Le président de la république ne semble pas pouvoir révoquer le chef du gouvernement : il doit attendre que l'initiative soit prise par le premier ministre (ce qui est tout à fait logique au demeurant puisqu'un premier ministre qui serait politiquement responsable devant le président ne pourrait pas gouverner, ce ne serait pas celui qui gouverne, comme le prévoit la constitution).

 

La pratique est différente. D'abord en période de primauté présidentielle : le président de la république met fin aux fonctions du premier ministre quand il le souhaite. Il dispose donc d'un pouvoir de révocation de fait, un pouvoir non prévu par la constitution. Il aurait même existé des lettres de démission en blanc remises par certains premiers ministres au moment de leur entrée en fonctions. Elles illustrent parfaitement la subordination des premiers ministres au moment de leur entrée en fonction.

 

Le premier ministre se trouve donc dans une situation délicate, puisqu'il endosse une double responsabilité politique : il assume la responsabilité, devant le président, de la bonne exécution de la politique présidentielle, responsabilité de fait non prévue par le texte, et il est par ailleurs responsable politiquement devant l'assemblée nationale (ce qui est prévu par la constitution).

 

En fait la responsabilité la plus lourde est celle du premier ministre devant le président. En effet avec le fait majoritaire la responsabilité du premier ministre devant l'assemblée nationale est devenue presque virtuelle.
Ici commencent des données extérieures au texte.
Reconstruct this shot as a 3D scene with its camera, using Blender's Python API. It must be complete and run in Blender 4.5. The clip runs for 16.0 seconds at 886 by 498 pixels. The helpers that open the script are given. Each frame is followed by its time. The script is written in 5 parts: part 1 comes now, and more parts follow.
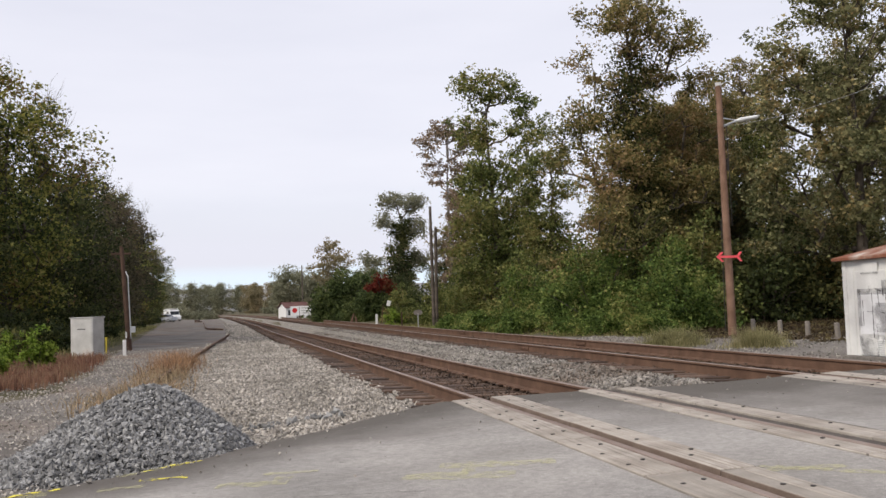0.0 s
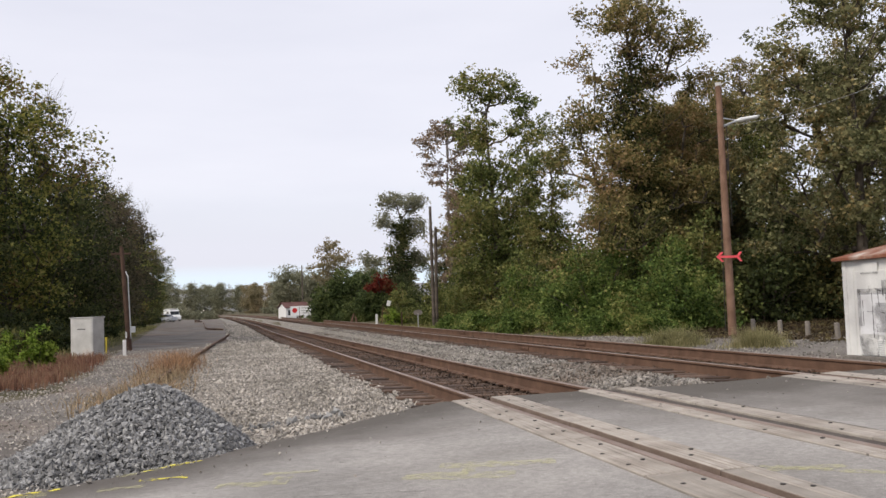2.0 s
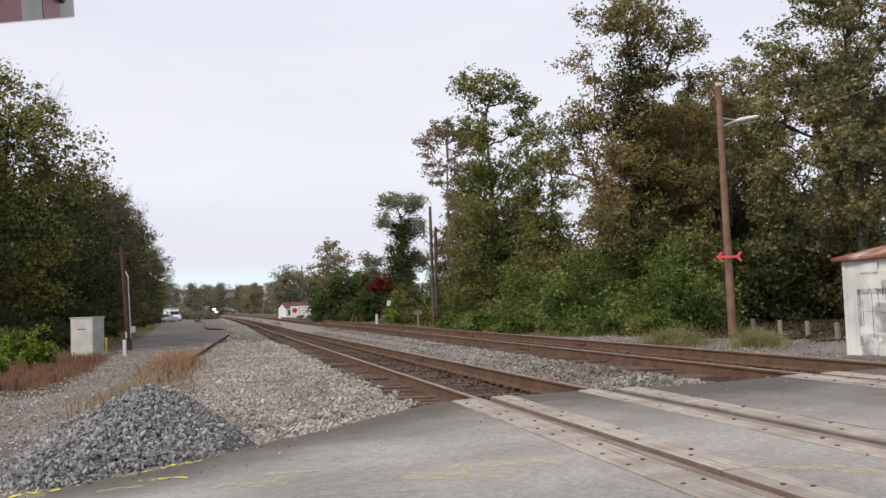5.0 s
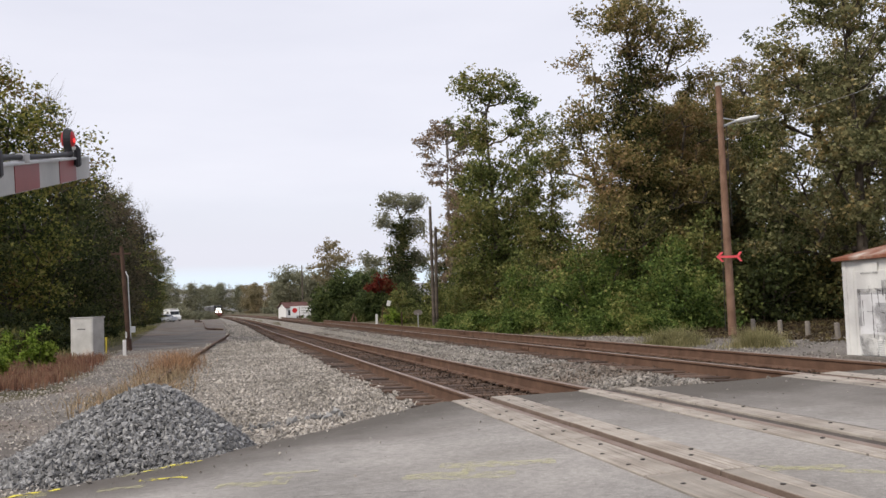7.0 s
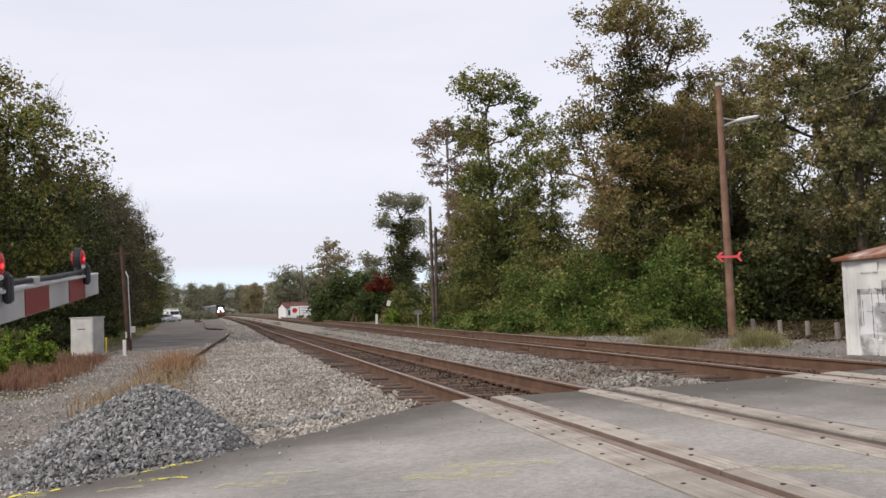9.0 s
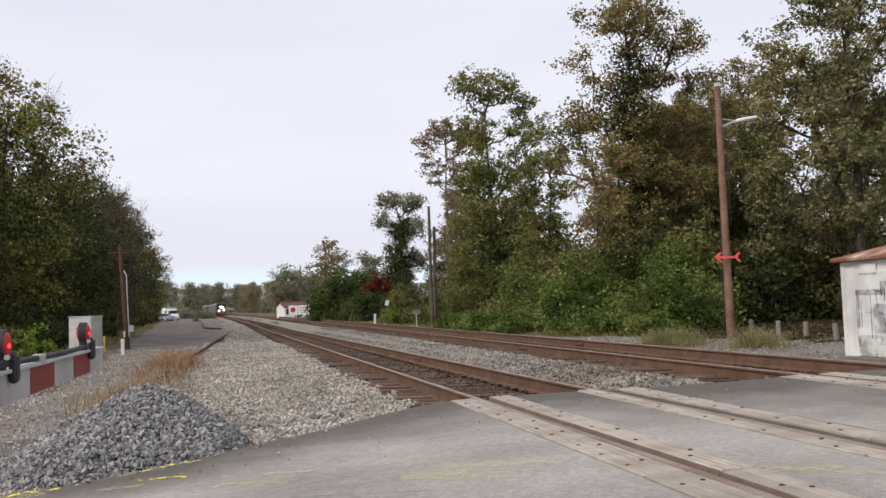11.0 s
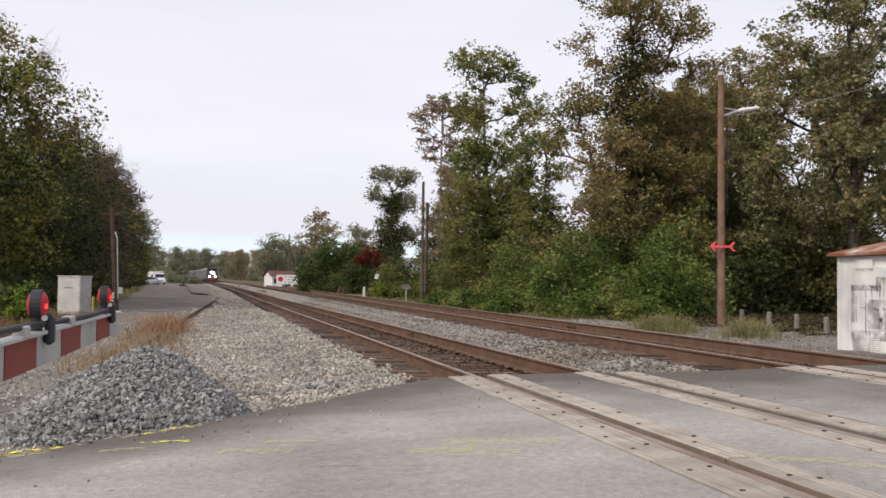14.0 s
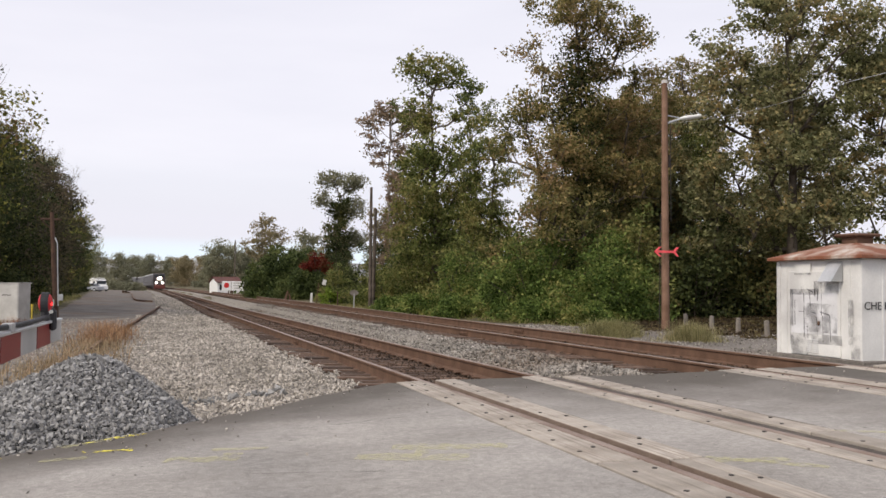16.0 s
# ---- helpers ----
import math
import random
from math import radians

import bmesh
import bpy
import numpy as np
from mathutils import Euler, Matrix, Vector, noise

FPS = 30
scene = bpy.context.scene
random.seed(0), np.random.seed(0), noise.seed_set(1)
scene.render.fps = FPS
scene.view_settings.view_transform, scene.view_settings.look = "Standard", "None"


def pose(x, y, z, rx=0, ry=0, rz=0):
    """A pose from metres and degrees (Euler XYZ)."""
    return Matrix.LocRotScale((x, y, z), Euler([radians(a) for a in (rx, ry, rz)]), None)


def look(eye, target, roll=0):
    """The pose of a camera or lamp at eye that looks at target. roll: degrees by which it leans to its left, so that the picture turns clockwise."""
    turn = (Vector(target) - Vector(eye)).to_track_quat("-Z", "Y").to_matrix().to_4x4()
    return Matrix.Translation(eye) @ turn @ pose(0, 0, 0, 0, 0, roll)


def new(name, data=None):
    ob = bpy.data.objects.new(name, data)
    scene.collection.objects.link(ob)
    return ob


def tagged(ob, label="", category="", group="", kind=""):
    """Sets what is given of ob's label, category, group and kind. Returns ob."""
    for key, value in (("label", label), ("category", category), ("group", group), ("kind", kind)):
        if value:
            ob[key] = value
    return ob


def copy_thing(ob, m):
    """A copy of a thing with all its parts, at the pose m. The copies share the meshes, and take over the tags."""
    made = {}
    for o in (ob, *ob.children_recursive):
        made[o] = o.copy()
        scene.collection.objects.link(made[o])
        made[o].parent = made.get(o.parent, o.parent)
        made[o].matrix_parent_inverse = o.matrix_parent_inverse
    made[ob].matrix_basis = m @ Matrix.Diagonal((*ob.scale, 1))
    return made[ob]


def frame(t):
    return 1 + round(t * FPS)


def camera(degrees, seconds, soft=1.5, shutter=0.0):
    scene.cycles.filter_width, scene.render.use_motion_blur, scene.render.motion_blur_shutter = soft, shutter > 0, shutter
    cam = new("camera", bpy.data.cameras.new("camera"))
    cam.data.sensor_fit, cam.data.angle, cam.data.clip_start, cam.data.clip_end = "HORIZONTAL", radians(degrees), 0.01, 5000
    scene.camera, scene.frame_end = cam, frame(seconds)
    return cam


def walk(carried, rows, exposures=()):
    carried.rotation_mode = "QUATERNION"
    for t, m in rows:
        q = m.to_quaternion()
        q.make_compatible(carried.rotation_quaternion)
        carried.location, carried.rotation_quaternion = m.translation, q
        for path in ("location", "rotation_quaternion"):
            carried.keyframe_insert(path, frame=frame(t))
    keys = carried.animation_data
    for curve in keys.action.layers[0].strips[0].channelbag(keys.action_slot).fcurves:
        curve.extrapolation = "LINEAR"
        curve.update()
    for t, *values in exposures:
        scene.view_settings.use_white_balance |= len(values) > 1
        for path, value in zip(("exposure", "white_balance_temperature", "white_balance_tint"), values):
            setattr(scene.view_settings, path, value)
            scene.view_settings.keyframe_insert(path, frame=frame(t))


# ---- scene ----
cam = camera(52.21, 16.0, soft=1.5, shutter=0.5)


def shot(x, y, z, yaw, pitch, roll):
    """Pose from a heading clockwise of the track, a tilt up and a lean to the right."""
    return Matrix.Translation((x, y, z)) @ pose(0, 0, 0, 0, 0, -yaw) @ pose(0, 0, 0, 90 + pitch) @ pose(0, 0, 0, 0, 0, -roll)


PATH = [
    (0.0, 0.194, -0.068, 1.159, 13.59, 3.52, 2.07),
    (9.2, 0.194, -0.068, 1.159, 13.59, 3.52, 2.07),
    (10.8, 0.194, -0.068, 1.159, 13.60, 3.52, 2.07),
    (11.3, 0.153, -0.072, 1.173, 14.32, 3.10, 1.20),
    (11.5, 0.136, -0.074, 1.179, 15.13, 2.41, 0.62),
    (11.7, 0.107, -0.070, 1.180, 14.98, 3.31, 0.20),
    (12.0, 0.063, -0.065, 1.181, 14.95, 4.22, -0.25),
    (12.2, 0.045, -0.045, 1.190, 14.66, 3.81, -0.18),
    (12.5, 0.018, -0.014, 1.203, 12.54, 2.69, 0.10),
    (12.7, 0.020, -0.007, 1.194, 11.71, 3.03, -0.50),
    (12.9, 0.021, 0.000, 1.185, 11.07, 2.16, -0.72),
    (13.0, 0.022, 0.003, 1.181, 10.99, 2.42, -0.84),
    (13.1, 0.019, 0.003, 1.177, 11.02, 2.30, -0.75),
    (13.2, 0.016, 0.003, 1.173, 9.80, 2.40, -0.65),
    (13.3, 0.013, 0.003, 1.169, 10.42, 2.45, -0.65),
    (13.5, 0.008, 0.003, 1.161, 11.00, 2.35, -0.64),
    (13.7, 0.007, 0.006, 1.161, 12.92, 2.04, -0.68),
    (14.0, 0.005, 0.011, 1.160, 14.40, 2.00, -0.68),
    (14.5, 0.008, 0.012, 1.164, 15.98, 1.71, -0.72),
    (15.0, 0.004, 0.010, 1.162, 17.35, 1.58, -0.78),
    (15.5, 0.003, 0.014, 1.161, 17.70, 1.77, -0.74),
    (16.0, 0.000, 0.000, 1.157, 17.69, 2.39, -0.48),
]
walk(cam, [(r[0], shot(*r[1:])) for r in PATH], [(0, 0.05, 6750, 10.5), (11, 0.05, 6750, 10.5), (14.3, 0.10, 6900, 11.5), (16, 0.10, 6900, 11.5)])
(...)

C'est le premier ministre qui endosse l'impopularité du président de la république.

 

En situation de cohabitation, la révocation du premier ministre est impossible. Il peut cependant y être contraint lorsque son camp perd les élections législatives ou l'élection présidentielle : les premiers ministres ne partent pas uniquement parce qu'on les a révoqué ou qu'ils ont démissionné. Exemple : en 1988, Mitterrand est réélu, et Jacques Chirac démissionne quasi-immédiatement. C'est arrivé en 2002 aussi.